The twenties. An era of Prohibition (and gangsters)…jazz…flappers…The Great Gatsby…and an accelerating stock market. I thought it might be fun to take a look at the state of technology as it stood a century ago, in 1925. This post first post of a series will focus on communications and entertainment..
Radio had been pioneered in the early 1900s, but was initially restricted to wireless telegraphy for point-to-point or ship-to-shore use. Broadcasting has to wait for the introduction and improvement of vacuum tubes and development of a viable business model. The first US broadcasting station, KDKA in Pittsburgh, went on the air in November 1920 and reported the results of that year’s presidential election. By 1925, there were about 500 US radio stations, and nearly 20% of households owned a receiver. Good receivers were expensive, though: $119 for a loudspeaker model (headset-only versions were cheaper)…that’s about $2200 in our present money.
Broadcast stations all transmitted with vacuum tubes, however, there were still some earlier technologies (spark, arc, and alternator-based transmitters) in use for other applications.
One important broadcasting event of 1925 was the debut of WSM in Nashville and its most famous program, The Grand Old Opry; along with portable recording for the phonograph (discussed later), this would have a real impact on the national spread of music that had previously been regional or local.
The telephone was still far from universal–only about 35% of households had phones, and those that did used it mainly for local communication. (Telephone connections were often ‘party line’, so privacy could not be assumed) Transcontinental telephone service had been launched in 1911 (again, enabled by vacuum tube amplification) but was still very expensive. Rapid long-distance communication was usually conducted by telegraph. Morse code was still very much in use, although printing telegraphs had long been available and were handling a growing proportion of the traffic. One specialized form of printing telegraph was the stock ticker–these devices were shortly to get a real workout, in 1929.
Dial telephone technology had been developed and was expanding, but most calls were still completed manually by operators. There were 178,000 women working as operators in 1920 (men and boys had been tried, but did not work out well) and the number was still growing, reaching 342,000 by 1950. And those numbers count just the employees working in phone company central offices, not the switchboard operators in businesses and government offices.
Transoceanic telegraph cables had been in use since the 1860s, but undersea telephone cables were far from being a practical possibility. Still, a transatlantic telephone service would soon be available (launched in 1927), based on high-power long wave radio stations at each end…but not many could afford to use it.
Movies had reached extreme levels of popularity. I can’t find specific numbers for 1925, but by 1930, the weekly movie audience would reach 65 million. These were black & white films, and without sound–musical accompaniment was usually provided by local orchestras. Sound wasn’t too far away, though, the first mainstream sound film, The Jazz Singer, came out in 1927. The early sound films used a process called Vitaphone, which required synchronization of the sound on a phonograph record with the stream of images on film. It would be replaced by a process in which the soundtrack was recorded on the film itself.
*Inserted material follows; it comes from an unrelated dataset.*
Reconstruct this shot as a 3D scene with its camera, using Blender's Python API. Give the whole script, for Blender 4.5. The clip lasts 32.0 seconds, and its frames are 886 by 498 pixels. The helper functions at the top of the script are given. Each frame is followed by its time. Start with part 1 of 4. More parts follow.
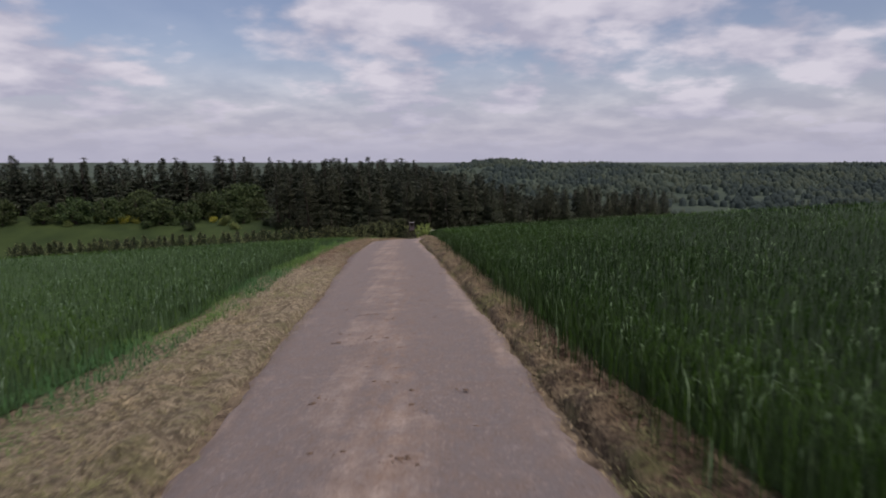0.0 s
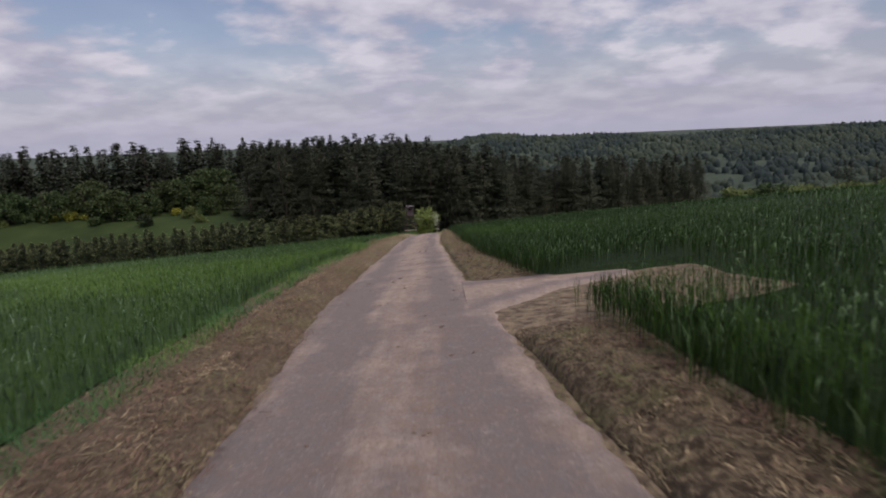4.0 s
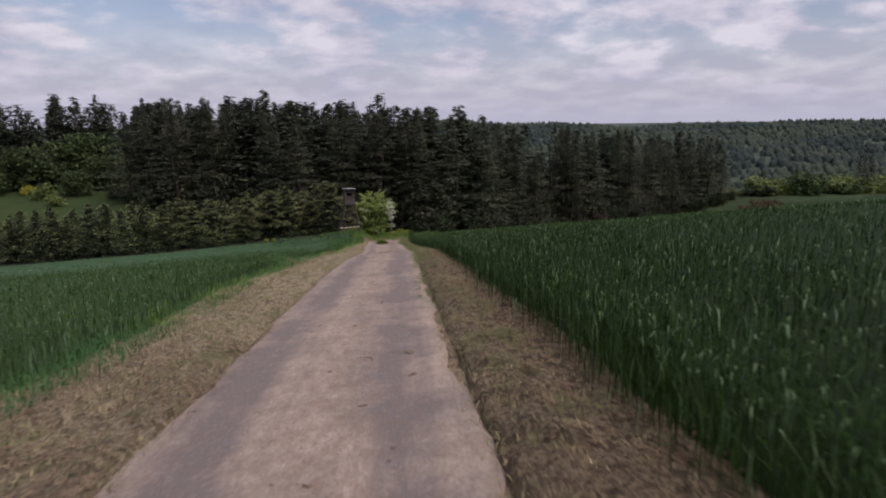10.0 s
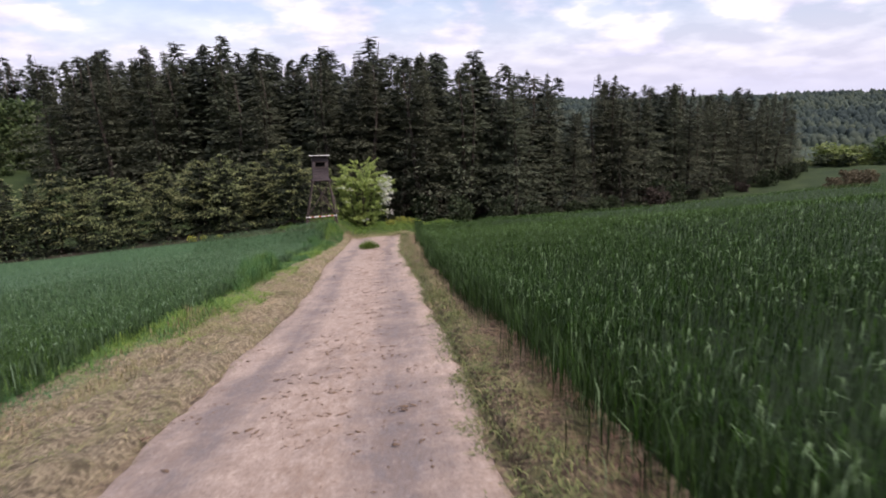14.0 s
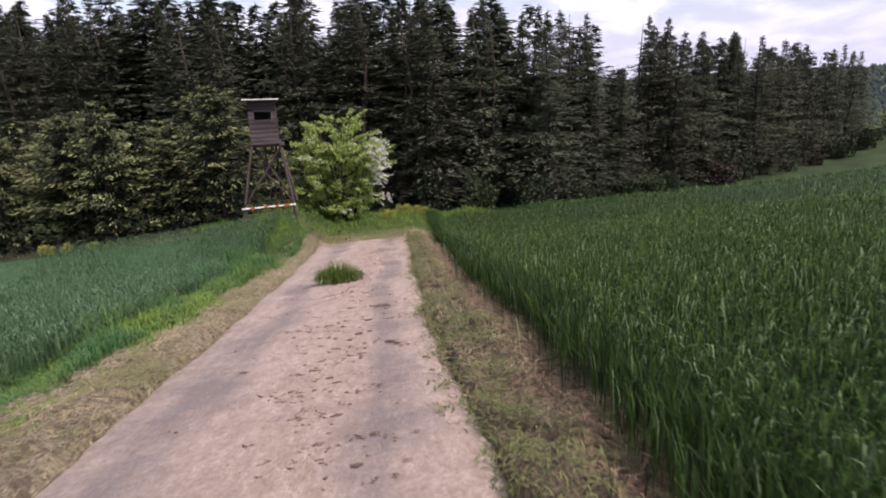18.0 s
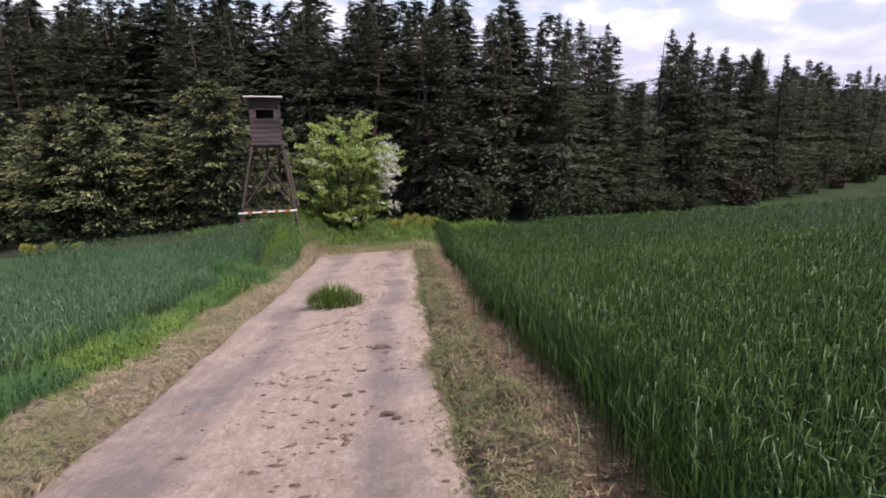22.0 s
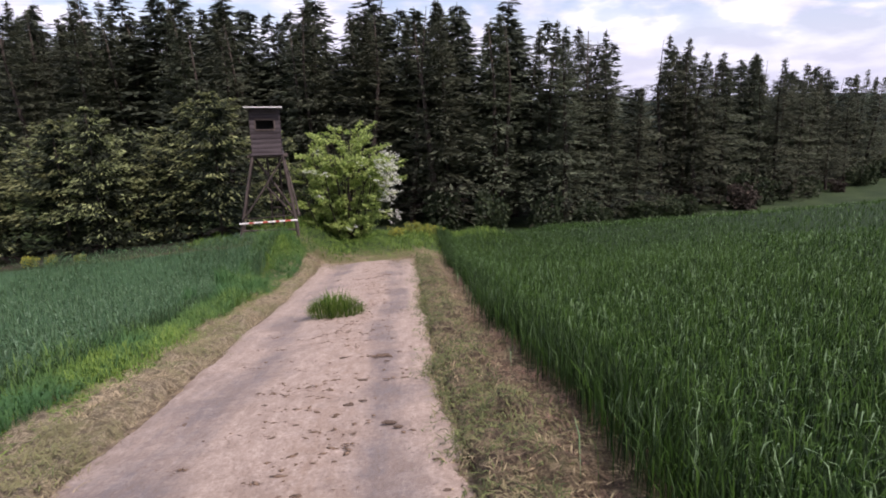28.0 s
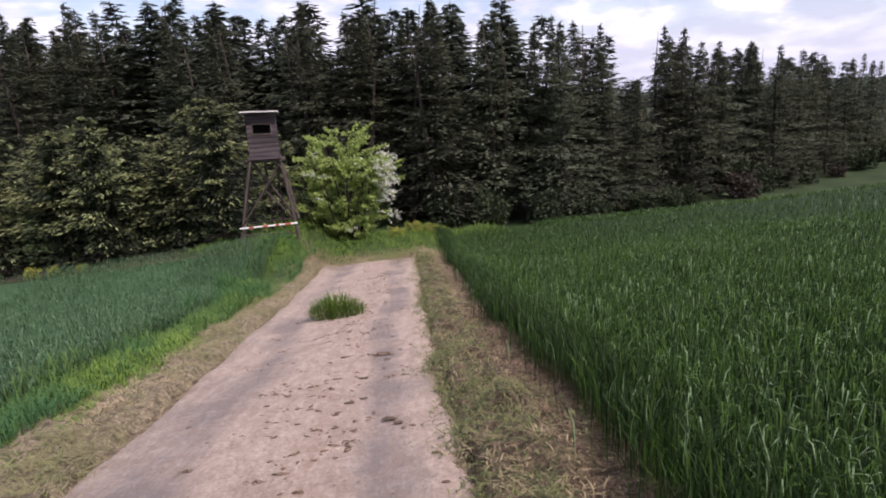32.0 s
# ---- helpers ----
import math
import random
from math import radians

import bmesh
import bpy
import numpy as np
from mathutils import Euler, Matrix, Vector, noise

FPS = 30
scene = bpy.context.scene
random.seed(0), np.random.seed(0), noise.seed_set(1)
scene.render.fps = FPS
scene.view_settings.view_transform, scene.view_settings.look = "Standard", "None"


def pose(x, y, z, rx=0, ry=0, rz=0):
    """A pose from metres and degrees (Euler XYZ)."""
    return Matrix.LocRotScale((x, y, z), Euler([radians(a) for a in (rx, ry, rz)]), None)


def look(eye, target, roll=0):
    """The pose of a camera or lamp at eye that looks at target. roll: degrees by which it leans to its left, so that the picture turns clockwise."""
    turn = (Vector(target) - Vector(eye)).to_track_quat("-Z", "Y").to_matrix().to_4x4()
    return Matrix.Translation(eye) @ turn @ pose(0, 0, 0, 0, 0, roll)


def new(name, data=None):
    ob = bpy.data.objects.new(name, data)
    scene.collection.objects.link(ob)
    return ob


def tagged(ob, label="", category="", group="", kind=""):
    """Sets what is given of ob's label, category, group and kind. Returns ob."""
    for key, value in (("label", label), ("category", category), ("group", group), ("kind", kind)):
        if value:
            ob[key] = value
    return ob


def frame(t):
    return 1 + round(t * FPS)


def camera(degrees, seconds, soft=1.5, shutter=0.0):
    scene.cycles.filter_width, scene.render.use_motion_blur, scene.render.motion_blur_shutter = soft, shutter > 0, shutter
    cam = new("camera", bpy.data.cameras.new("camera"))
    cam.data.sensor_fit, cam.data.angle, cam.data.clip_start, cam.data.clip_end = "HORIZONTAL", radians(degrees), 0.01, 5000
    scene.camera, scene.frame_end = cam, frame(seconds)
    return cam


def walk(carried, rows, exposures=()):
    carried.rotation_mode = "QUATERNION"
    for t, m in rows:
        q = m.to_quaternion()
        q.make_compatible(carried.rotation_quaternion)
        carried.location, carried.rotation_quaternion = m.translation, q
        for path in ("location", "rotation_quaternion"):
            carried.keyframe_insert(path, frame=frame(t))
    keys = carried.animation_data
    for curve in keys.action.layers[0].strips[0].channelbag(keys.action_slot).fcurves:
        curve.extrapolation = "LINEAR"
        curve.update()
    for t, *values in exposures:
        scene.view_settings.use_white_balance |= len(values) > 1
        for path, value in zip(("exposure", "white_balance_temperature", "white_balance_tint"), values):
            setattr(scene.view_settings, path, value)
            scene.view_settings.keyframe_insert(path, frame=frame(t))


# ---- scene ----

Newpapers were a huge deal in 1925. Their success was enabled by a convergence of technologies: the rotary printing press, the Linotype machine, photography and halftone printing, and the telegraph. (That line from the song The Easter Parade about “you’ll find that you’re in the rotogravure” wouldn’t have made sense to people in 1925, since rotogravure printing wasn’t introduced until 1926.)
Just over the horizon (1927) was the teletypesetter,which allowed stories transmitted by telegraph to be entered directly into a Linotype machine for typesetting, without the necessity of being re-keyed…so a news item written by an Associated Press reporter in (say) New York City could be inserted into the copy for hundreds of newspapers around the country, almost untouched by human hands.
Books and magazines were increasingly popular–this phenomenon was driven more by expanded literacy than by any particular technological improvement, although mechanized binding and reduced paper costs (driven by improvements in chemical pulping processes) contributed to the growth of the book-publishing industry, while magazines benefited from highly-selective use of color. Grok says that in a mass-circulation weekly like the Saturday Evening Post you might see 1 full-color cover, 5-15 color ad pages (5-10% of total pages), occasional two-color accents (eg, blue headers) on 10-20% of editorial pages, and 80-90% black & white interior pages, and notes:
Where color appeared, it dazzled. A 1925 reader flipping to a Lucky Strike ad with a green pack and golden smoke in Collier’s (circulation ~1 million) felt the modernity of the Jazz Age. Publishers knew color sold—ads with it often doubled engagement, per early ad studies—and it became a status symbol. But for every color page, dozens stayed monochrome, balancing art with economics.
There’s a great documentary made in 2015, American Epic. An original 1925 recording machine was restored by engineer Nicholas Berg (the electronics runs off batteries and the recording lathe is powered by a descending weight) and the producers took the restored machine on an extended trip, introducing 1925 recording technology to some present-day performers and having them record their own renditions of music from the machine’s younger days. Highly recommended. The move website is here. The book that accompanies the program is subtitled The first time America heard itself.